Monday 17 February 2014

The Girl With All the Gifts, by M. R. Carey

Melanie: a young girl, smart, thirsty for knowledge, eager to understand the world, or the pieces of the world that her teachers let her see. A child who smiles and learns and yearns for love. Or an interloper? A ‘something else’ that controls this young girl’s body and just makes it seem like she is all those other things?

Melanie’s world is very small. She lives in a small, bare cell. Each day Sergeant and his people come and take her down the corridor, through the door at the end and into the classroom. There is a door at the other end of the corridor too, but she never gets to go through that one. She’d like to know what’s on the other side. Her life is controlled and regulated - Plato’s cave - and very little changes from week to week. But then two of the other children in her class are taken away and never come back. The questions start to pile in. What happened to them? Why does Sergeant get so very angry when the teacher touches Melanie’s hair? Why did Kenny snap and snarl at Sergeant like a dog when Sergeant showed Kenny his arm? And what is it inside Melanie that woke up when she smelt Sergeant’s skin?
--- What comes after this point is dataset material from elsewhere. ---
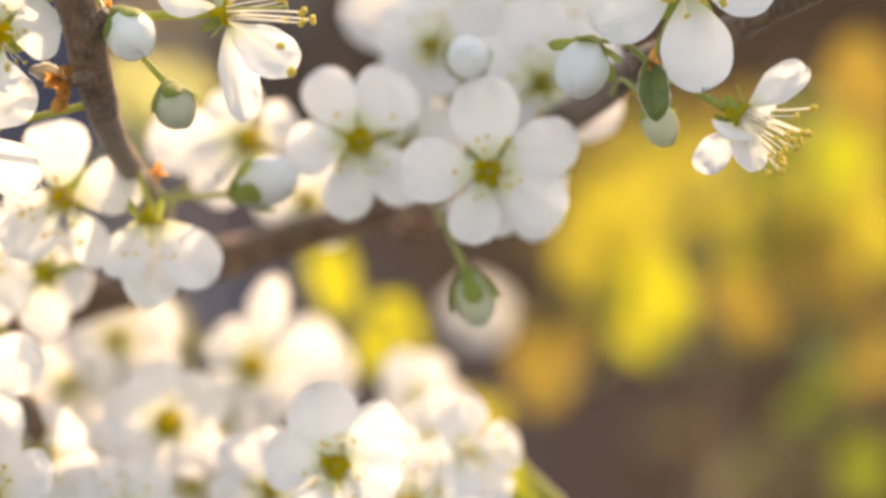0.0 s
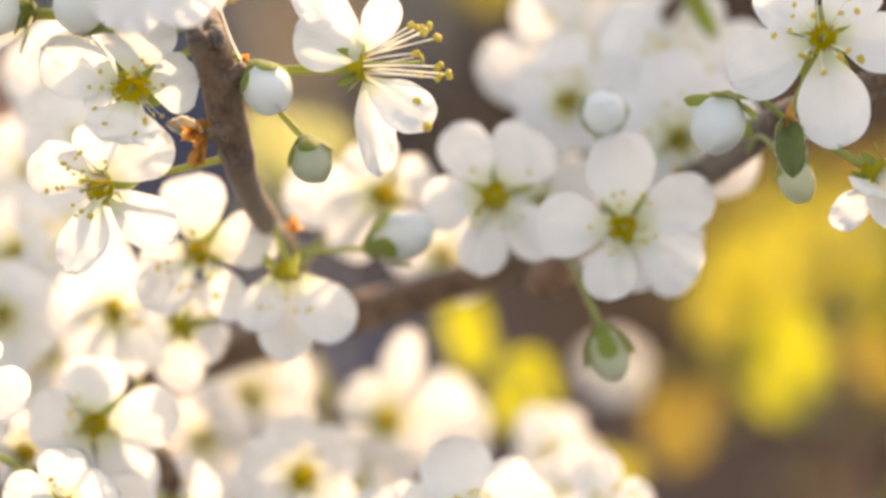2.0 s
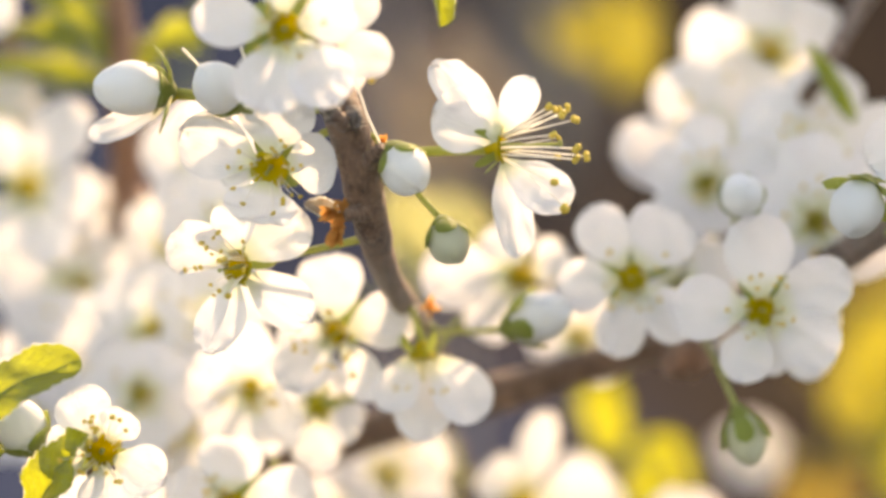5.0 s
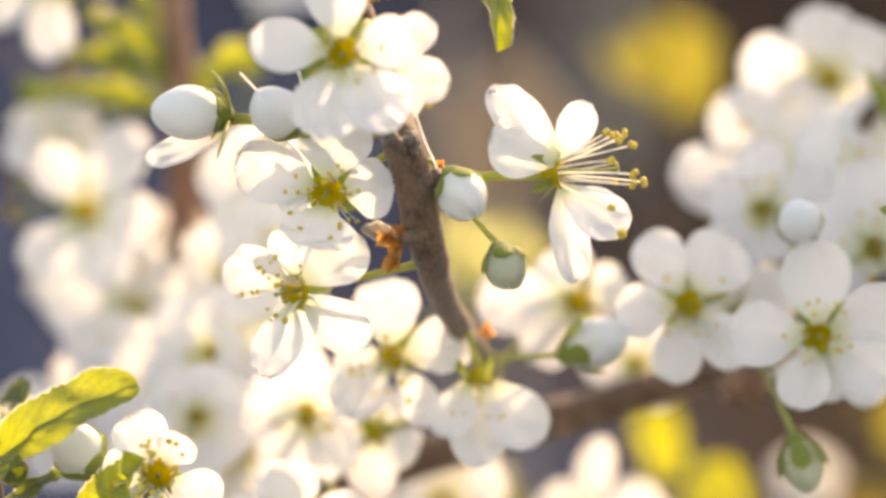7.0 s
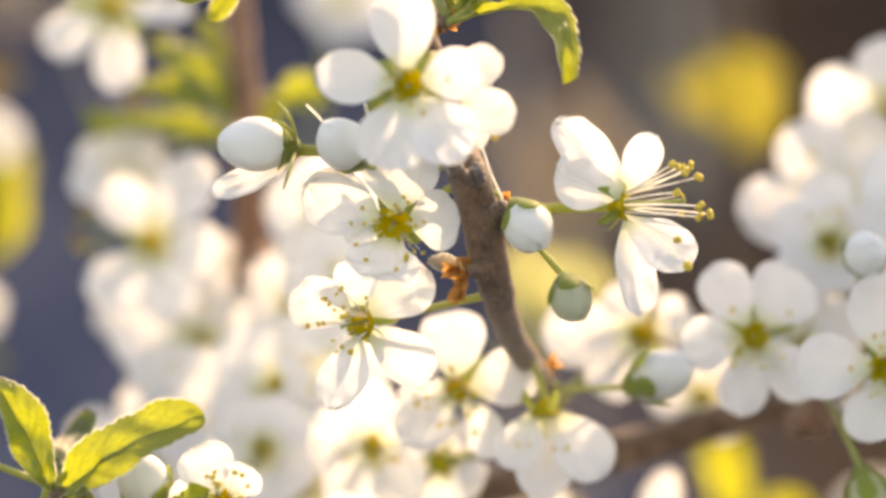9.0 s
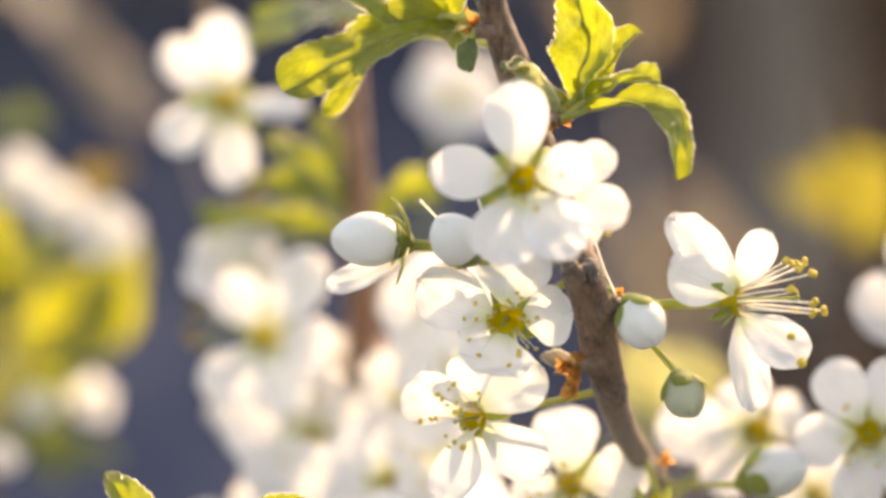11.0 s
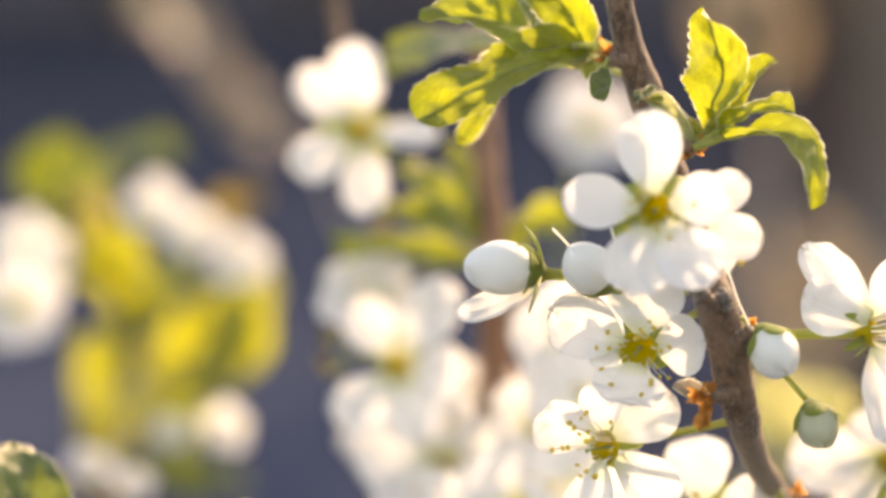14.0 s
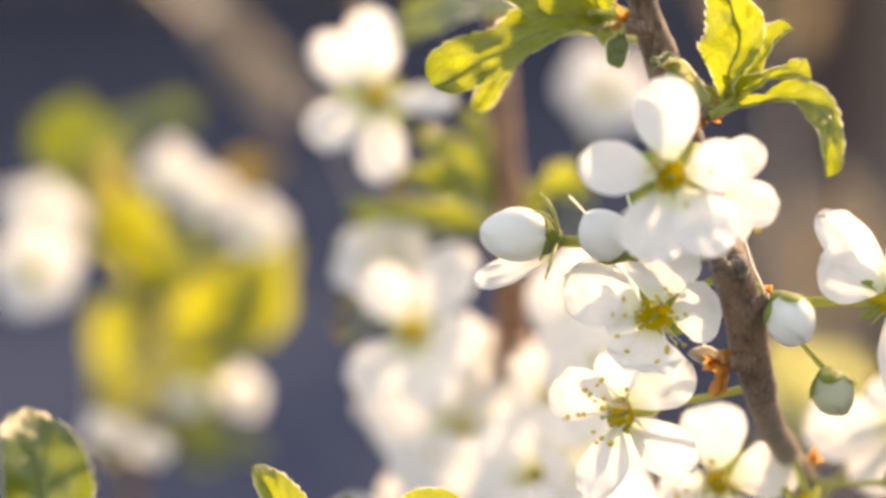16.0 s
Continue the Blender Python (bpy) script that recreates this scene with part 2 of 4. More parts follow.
# ---- shared pieces of flowers ----
def petal_mesh(k):
    """A plum petal of length and width 1: narrow claw, round blade, hollow like a spoon."""
    rng = random.Random(40 + k)
    cup, lift, wave, notch = rng.uniform(0.3, 0.55), rng.uniform(0.02, 0.2), rng.uniform(0.05, 0.11), rng.choice((0, 0.02, 0.05, 0.1))
    fold, skew = rng.uniform(0.0, 0.1), rng.uniform(-0.05, 0.05)
    widest, claw = rng.uniform(0.54, 0.63), rng.uniform(0.85, 1.2)

    def at(s, c):
        s = 1 - (1 - s) ** 1.5
        if s < widest:
            q = s / widest
            half = 0.5 * (0.14 + 0.86 * math.sin(1.5708 * q) ** claw)
        else:
            half = 0.5 * max(0.0, 1 - ((s - widest) / (1.0 - widest)) ** 2.3) ** (1 / 2.3)
        half = max(half, 0.012)
        x = c * half
        edge = noise.noise(Vector((x * 4 + k * 3.1, s * 4, k))) * wave
        y = s - notch * math.exp(-(c * 3.2) ** 2) * max(0, s - 0.8) * 5 + (noise.noise(Vector((c * 5, k * 2.3, 5))) * 0.05 + noise.noise(Vector((c * 14, k * 2.3, 9))) * 0.03 + noise.noise(Vector((c * 31, k * 1.7, 4))) * 0.018) * s ** 5
        z = cup * (x * x * 1.3) + lift * (s - 0.55) ** 2 * 1.6 + edge * (abs(c) * 0.8 + s * s) + fold * abs(x) * s - 0.06 * math.sin(s * 3.1)
        return (x + skew * s * s, y, z)

    bm = bmesh.new()
    sheet(bm, 18, 24, at)
    return mesh_of("petal", bm, PETAL)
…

It’s quite extraordinary that new things can still be done with what, in it’s most basic form, is a zombie apocalypse novel. As external events come into play, Melanie’s world comes crashing down and suddenly that small cell and clinical corridor are replaced with a lot of home truths. It is two decades since the Breakdown; anywhere outside of Beacon is unsafe, populated only by hungries and the survivalist Junkers. She is like people, but she’s not like people. The hungries don’t pay attention to her, but they’re a threat to everyone else. Why is she different?

Melanie and four others slog out into this open world: Dr Caldwell, the cold doctor who thinks only of science, of finding a cure, of solving the equation and receiving her due praise. What lengths will she go to to achieve her aims? Helen Justineau: damaged but caring teacher set on protecting her young charges. Private Gallagher, a young and green soldier stuck between a rock and a hard place, for whom moving forward to Beacon is equal to go backward. Sergeant Parks: the hardened leader who has survived by adhering to strict rules and behaviors as far as hungries are concerned, rules he’s now being forced to bend, but he’s determined to get the group back to Beacon. And Melanie: Caldwell is sure the secret locked inside Melanie’s head is the key to saving them all, if only she can get inside and figure it out.

But what if Melanie is something else entirely, something nobody even thought could exist? Something that turns all assumptions about the hungries upside down; that is at once extraordinary, but will also sound the death knell for them all?

The Girl With All the Gifts is a wonderful new take and new approach to a well-mined genre. It’s easy to figure out early what the deal is with Melanie’s world, yet M. R. Carey simultaneously keeps a lot hidden away from us. What exactly are the gifts that Melanie is holding? Will they make it back to Beacon? What will they encounter, discover, and have to endure along the way? Will Beacon even still be there? Carey’s writing is visually enticing – the world this eclectic group walk through played like a movie in my head – as well as creating that thrill and anticipation of a gripping novel; the questions and secrets perfectly balanced with adrenaline-inducing passages of action. It’s not an action heavy book, it’s not all run-run-run, hide-hide-hide: instead, a level tension runs through every page, every step, every decision these characters take. And it’s a level of tension that is satisfied by answers just as new questions arise, a really slick and effective piece of storytelling.

When I read Max Brooks’ World War Z, it gave me nightmares if I read before going to sleep, and at one point I was afraid The Girl With All the Gifts would have the same uncomfortable effect. Thankfully it didn’t, and I think this is because it’s such a character-driven story. Each of the five characters have their own secrets to protect; these secrets drive them forward, make them who they are, influence their reactions to the world and their reactions to each other. Can they let their secrets go? Can they change the others’ inbuilt responses?

As for the cause of the Breakdown - Dr Caldwell’s great project - I love the idea that something as seemingly small and innocuous as a fungus could bring about this level of devastation. In fact, I think it’s one of the best and most sensible explanations for a ‘hungry’ phenomenon postulated yet. Carey’s descriptions of these frozen creatures are enthralling: tendrils of grey sneaking through their bodies, the plants spore-ing and branching and growing and taking over while the hungries stand, waiting, for the next meal to walk by, the next trigger to wake them up and spur them onward. Add to this the abandoned land, buildings, villages, towns and cities left to rot for twenty years, while the fungus gradually, inexorably takes over. It's very cinematic.

Not all the questions are answered, not all the possible explanations given, but just enough is offered up to leave me satisfied. Ours and Melanie’s greatest fears are both realized and unrealized; the conclusion is a terrible work of art that is yet somehow right. The Girl With All the Gifts is being much lauded and rightly so: it is different and gripping and full of care in every respect.